In regard to the second concern, Bill C-79 will permit a judge to restrict publication of the identity of a wider range of victims
or witnesses. The publication ban will be imposed where the victim establishes the need for the order, and where the judge
considers it necessary for the proper administration of justice. This provision will codify the principles of prevailing common law
and procedure, as established by the Supreme Court of Canada. It will fully respect the need to balance the rights of the victim,
the rights of the accused and the rights of the public.

Honourable senators, let me assure you that the expansion of the publication ban provision is not intended to penalize the press
or restrict the openness of court proceedings. It is in response to concerns expressed by victims as well as victim advocates
and service providers. It is designed to protect the identity of victims and witnesses of crime and spare undue hardship,
embarrassment and continued victimization.

[Translation]

(1630)

As parliamentarians, we have an obligation to the people of Canada to enact laws that are in their best interests. I firmly believe
that Bill C-79 fulfils this obligation. With it, we encourage the expansion of services for victims and witnesses of crime, as well
as the provision of information on the criminal justice system.

Honourable senators, I urge you to give your consent toBill C-79, and give victims of crime the respect, dignity, and protection
they deserve.

Hon. Gérald-A. Beaudoin: Honourable senators, I should like to say a few words on Bill C-79.

Some media expressed concerns about the scope of the publication ban regarding the identity of a victim or witness, provided
for in clauses 1 to 3 of Bill C-79.

When a judge makes such an order, he must take into consideration the factors listed in subsection 3(4.7) of the bill. These
criteria are the result of a landmark ruling made a few years ago by the Supreme Court of Canada, in the Dagenais case.

As senators know, the Dagenais ruling deals with orders restricting publication, in relation with the right of an accused to a fair
trial.

Let me briefly relate the facts. In November 1992, the CBC announced the broadcasting of a miniseries co-produced with the
National Film Board, entitled The Boys of St. Vincent. At the same time, there was a trial in Ontario involving members of a
religious order who were accused of having sexually abused young boys under their custody. Three other trials were about to
begin. The miniseries was a fictitious story about sexual abuse inflicted on children living in a Catholic institution. The Ontario
Court of Justice allowed an injunction application and issued a publication ban regarding the miniseries, in all of Canada. That
ban was upheld by the Ontario Court of Appeal, but restricted to Quebec and Ontario, until the four trials were over.
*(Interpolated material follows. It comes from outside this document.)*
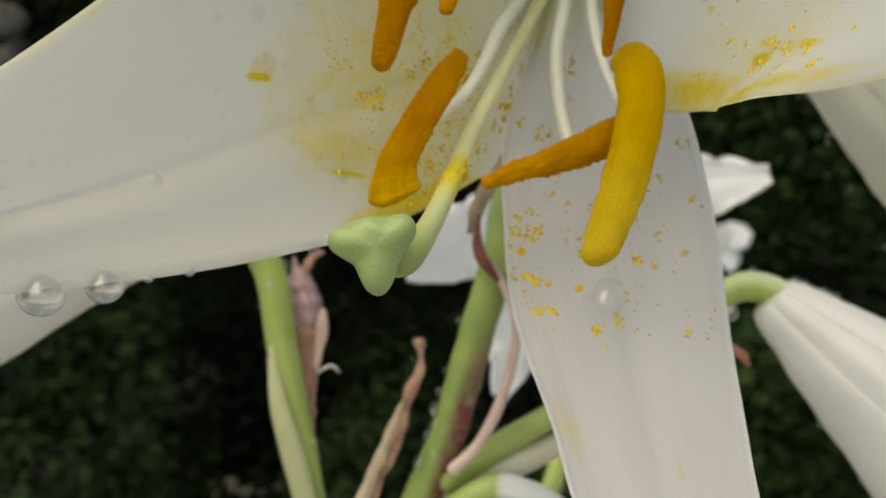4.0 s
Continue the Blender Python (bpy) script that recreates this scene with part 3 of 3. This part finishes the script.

The Supreme Court majority quashed the order prohibiting publication. Chief Justice Lamer was of the opinion that the
common law rule that gives a judge the discretionary power to issue a no-publication order must comply with the principles
stated in the 1982 Charter, otherwise the judge makes an error in law which may justify the quashing of that order.

According to Chief Justice Lamer, a hierarchical approach to Charter rights must be avoided when considering the advisability
of a publication ban.

In his view, a publication ban should only be ordered when:

(a) it is necessary in order to prevent a real and substantial risk to the fairness of the trial, because reasonably available
alternative measures will not prevent the risk;

(b) the salutary effects of the publication ban outweigh the deleterious effects to the free expression of those affected by the
ban.

Using these criteria, Chief Justice Lamer concluded that the initial ban was far too broad and that a number of reasonable
alternative measures were available to achieve the objectives.
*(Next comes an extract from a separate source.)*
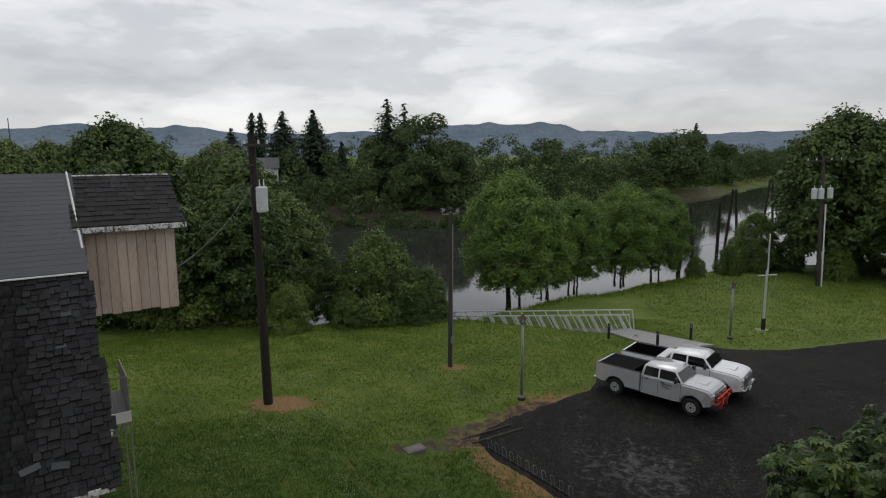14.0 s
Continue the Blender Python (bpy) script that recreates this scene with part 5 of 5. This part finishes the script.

Chief Justice Lamer also expressed concerns as to the efficacy of publication bans. In this era of modern technology, computer
networks and global electronics, it was very difficult to restrict the flow of information.

In his reasons, Chief Justice Lamer stressed the importance of trial fairness, both to the accused and to society. For all these
reasons, the majority ruled in favour of setting aside the publication ban.

Justice Gonthier, along with Justice l'Heureux-Dubé, wrote dissenting reasons. In his view, the Charter did not alter the balance
required in common law between freedom of expression and the right to a fair trial. In addition, the publication ban at issue did
not affect the application of section 2(b ) of the Charter, primarily because, unlike news, the immediacy of the miniseries was
not the essence. In Justice Gonthier's view, a temporary ban until the end of the trial would not cause serious harm to the CBC.
He also felt that technological progress should not defeat publication bans in exceptional cases. For these reasons, Justice
Gonthier therefore concurred in the decision handed down by the Ontario Court of Appeal, and limited the interlocutory
injunction to Quebec and Ontario.

I should point out that the issue of a publication ban to protect the identity of the victim of a sexual assault had already been the
object of a Supreme Court ruling in 1988, in the Canadian Newspaper case.

So, freedom of press implies, in principle, access to court hearings and the publication of court proceedings. In the Canadian
Newspaper case, the Supreme Court ruled that the publication ban regarding a complainant's identity in a case of a sexual
nature, when the complainant makes such a request under subsection 442(3) of the Criminal Code, interferes with freedom of
press but is justifiable under section 1. It is, according to the Court, a minimal restriction to freedom of press and not a general
interdiction. Its purpose is to encourage victims of sexual assault to lay charges, facilitate legal proceedings, sentence abusers,
curb crime and improve the administration of justice.

Honourable senators, in my opinion, Bill C-79 complies with the principles stated in the jurisprudence of the Supreme Court of
Canada and is respectful of the rights and freedoms guaranteed under the Canadian Charter of Rights and Freedoms.

The Hon. the Speaker: If no other honourable senator wishes to speak, I will now proceed with the motion.

It is moved by Honourable Senator Carstairs, seconded by Honourable Senator Losier-Cool, that the bill be read the third time
now. Is it your pleasure, honourable senators, to adopt the motion.

Motion agreed to and bill read third time and passed.